Hillary Clinton’s email scandal is not going to go away, even if Clinton tries to make jokes about it. As an example of the response her actions have received from the media, last weekend the editorial board of USA Today had an editorial entitled, Clinton email controversy is no joke: Our view. The subtitle: Presidential candidate can laugh all she wants, but FBI investigations can’t be dismissed.
Now that top secret information, intelligence agency inspectors general, the FBI and federal judges are involved, the matter is far from amusing.
Clinton, though, seems to think she can dismiss the controversy by making light of it. Earlier this month in Iowa, the presidential candidate joked to a crowd of Democratic Party faithful about sending future communications over the app Snapchat, which famously makes text and photos disappear soon after they are viewed. At a testy press availability on Tuesday, Clinton went for the laugh line again after being asked whether her email server had been wiped clean. “Like with a cloth?” she replied, adding that nobody talks to her about the email controversy except reporters.
Maybe she doesn’t get asked about it at tightly controlled town meetings, but the episode raises serious questions about the Democratic front-runner’s decision-making and commitment to openness in government. One of the many reasons that it was a bad idea to mix personal and business messages is well known to anyone with an email account: As hard as you might try, you can’t control what comes into your inbox. And if you’re the secretary of State, that’s inevitably going to include some sensitive information.
Last week, a Justice Department national security investigation kicked into higher gear after intelligence agency officials determined that top secret information had indeed passed through the private email account.
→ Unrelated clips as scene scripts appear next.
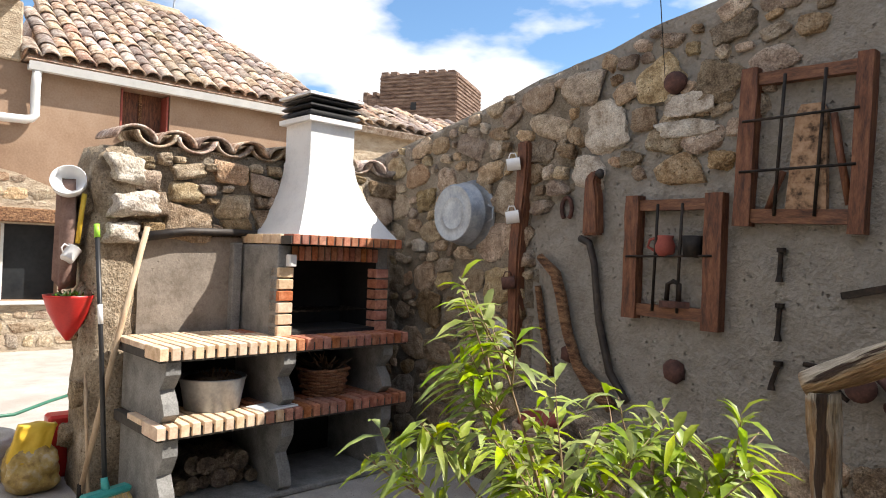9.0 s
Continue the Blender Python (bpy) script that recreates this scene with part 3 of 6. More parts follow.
bed_face(-2.61, 1.78, 0.0, 2.6, 0.03, lambda x, z: not (x > OPEN_X0 - 0.01 and OPEN_Z0 < z < OPEN_Z1 + 0.1) and not (x > OPEN_X0 - 0.12 and OPEN_Z1 - 0.01 < z < OPEN_Z1 + 0.1), step_top, FACE_Y + 0.08, 0.035, "mortar_bed", "cement", stair_core, lambda x, z: 0.03 * max(0.0, min(1.0, (z - 0.95) * 5)))
bm = bmesh.new()
box(bm, OPEN_X1, STEP_X[-1] - 0.01, FACE_Y + 0.06, WALL_Y - 0.01, OPEN_Z0, OPEN_Z1 + 0.09)
part("jamb", bm, "mortar", stair_core)
# near-black sheets added over the niche walls, its shade as their colour
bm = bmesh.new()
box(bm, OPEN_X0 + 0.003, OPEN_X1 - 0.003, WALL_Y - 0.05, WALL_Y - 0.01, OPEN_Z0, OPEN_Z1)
part("niche_back_shade", bm, "dark", stair_core)
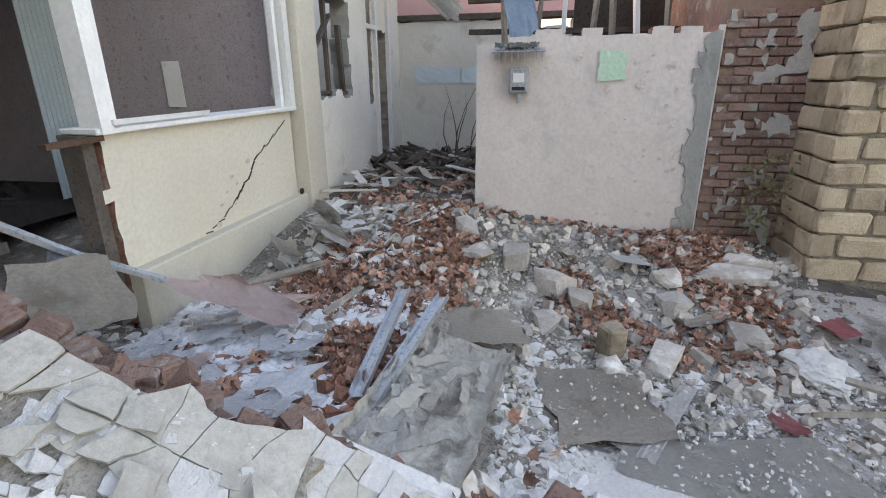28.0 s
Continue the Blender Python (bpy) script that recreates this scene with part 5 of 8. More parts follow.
# crack and fittings on the cream wall
cr = bmesh.new()
cp = [(15.85, 1.2), (15.5, 1.0), (15.3, 0.93), (15.1, 0.75), (14.9, 0.62), (14.7, 0.5), (14.45, 0.42)]
for (xa, za), (xb, zb) in zip(cp, cp[1:]):
    n = 3
    for k in range(n):
        p0, p1 = k / n, (k + 1) / n
        beam(cr, (xa + (xb - xa) * p0, 12.776, za + (zb - za) * p0 + RNG.uniform(-0.02, 0.02)), (xa + (xb - xa) * p1, 12.776, za + (zb - za) * p1 + RNG.uniform(-0.02, 0.02)), 0.013 if 15.05 < xa < 15.35 else 0.005, 0.008)
struct("wall_window_crack", cr, M_SOOTSHADE, "jagged crack in a cream wall", "crack")
chips = bmesh.new()
chr_ = random.Random(14)
for k in range(9):
    t_ = chr_.random()
    cx_, cz_ = 14.5 + 1.3 * t_ + chr_.gauss(0, 0.06), 0.45 + 0.72 * t_ + chr_.gauss(0, 0.05)
    r_ = chr_.uniform(0.008, 0.028)
    chips.faces.new([chips.verts.new((cx_ + r_ * 1.6 * math.cos(a * 1.05) * chr_.uniform(0.6, 1.2), 12.773 - (0.006 if a < 2 else 0.0), cz_ + r_ * math.sin(a * 1.05) * chr_.uniform(0.6, 1.2))) for a in range(6)])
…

The FBI has taken control of the server and thumb drives storing backup data. The number of potentially classified emails involved jumped from a handful to more than 300, according to a State Department count filed in federal court. A federal judge overseeing a Freedom of Information Act lawsuit said, “We wouldn’t be here today if this employee” — Clinton — “had followed government policy.”
…Scandals surrounding Clinton and her husband have a habit of being stoked by both the Clintons’ penchant for secrecy and their political enemies’ overzealousness. Amid all the investigations and lawsuits, a resolution of the email affair will be long in coming. A couple of things, however, are already clear.
One is that Clinton and her team should have turned the server over to the State Department’s inspector general, or perhaps the National Archives, for an independent, confidential sorting of the 62,000 messages. Instead, they took it on themselves to delete about half the messages as personal and scrub the server, raising inevitable suspicions about a coverup.
Another is that, contrary to the Clinton camp’s assertion that the controversy is a lot of “nonsense,” federal computer security is no joke. Regardless of whether Clinton broke any laws, her decisions about the server represented bad judgment bordering on recklessness.
This is hardly the first time that USA Today has been critical of Clinton’s actions and of the falsehoods she has told since the scandal broke. Last week a Fact-check article showed that pretty much everything Clinton has said in her defense is false, stating “Clinton convicted herself with a multitude of misleading and error-riddled email apologies.”
They are not the only ones to find this. Multiple fact-check articles have exposed false statements made by Clinton regarding the scandal, including Factcheck.org which found multiple untrue statements in Clinton’s CNN interview. The Washington Post Fact Checker has awarded Clinton Three Pinoccios on more than one occasion, including for Hillary Clinton’s claim that ‘everything I did [on e-mails] was permitted’. The top Freedom of Information Act official at the Justice Department has stated that Clinton was in violation of the rules and the State Department’s top Freedom of Information Act officer has called her use of a private server unacceptable.
While the email has received most of the coverage since the Justice Department took possession of the server and classified documents were found, the Clinton Foundation scandals are closely related. In May, the editorial board of USA Today had an editorial entitled Only the Clintons seem blind to foundation’s conflicts: Our view.
These scandals call into question whether Democrats can take the risk of nominating Hillary Clinton, and hopefully some are also questioning the ethics of allowing her to be their candidate. Talk of Joe Biden running has replaced most of the non-Trump campaign news. Bidens meeting with Elizabeth Warren over the weekend further fueled all sorts of speculation, as did the The Wall Street Journal headline: Joe Biden Is Leaning Toward a 2016 Run.
The Washington Post directly ties this to Clinton’s scandals:
His consideration of another campaign comes as front-runner Hillary Rodham Clinton has fielded mounting questions about her use of a private email server while she was secretary of state.
The news that the FBI is investigating whether the system put any classified information at risk has rattled some top party financiers, particularly donors who were major players in Obama’s fundraising network who have little personal history with the Clintons. In the last few weeks, e-mails and calls have been flying back and forth between top bundlers as they try to assess how serious Biden is and whether Clinton is on shaky ground.
“The network is starting to reach out,” said one major Obama fundraiser, who requested anonymity to discuss private conversations. “I’m getting calls from people saying, ‘We’re waiting for him to announce.’ People are nervous and weary of the Hillary side show, of the emails.”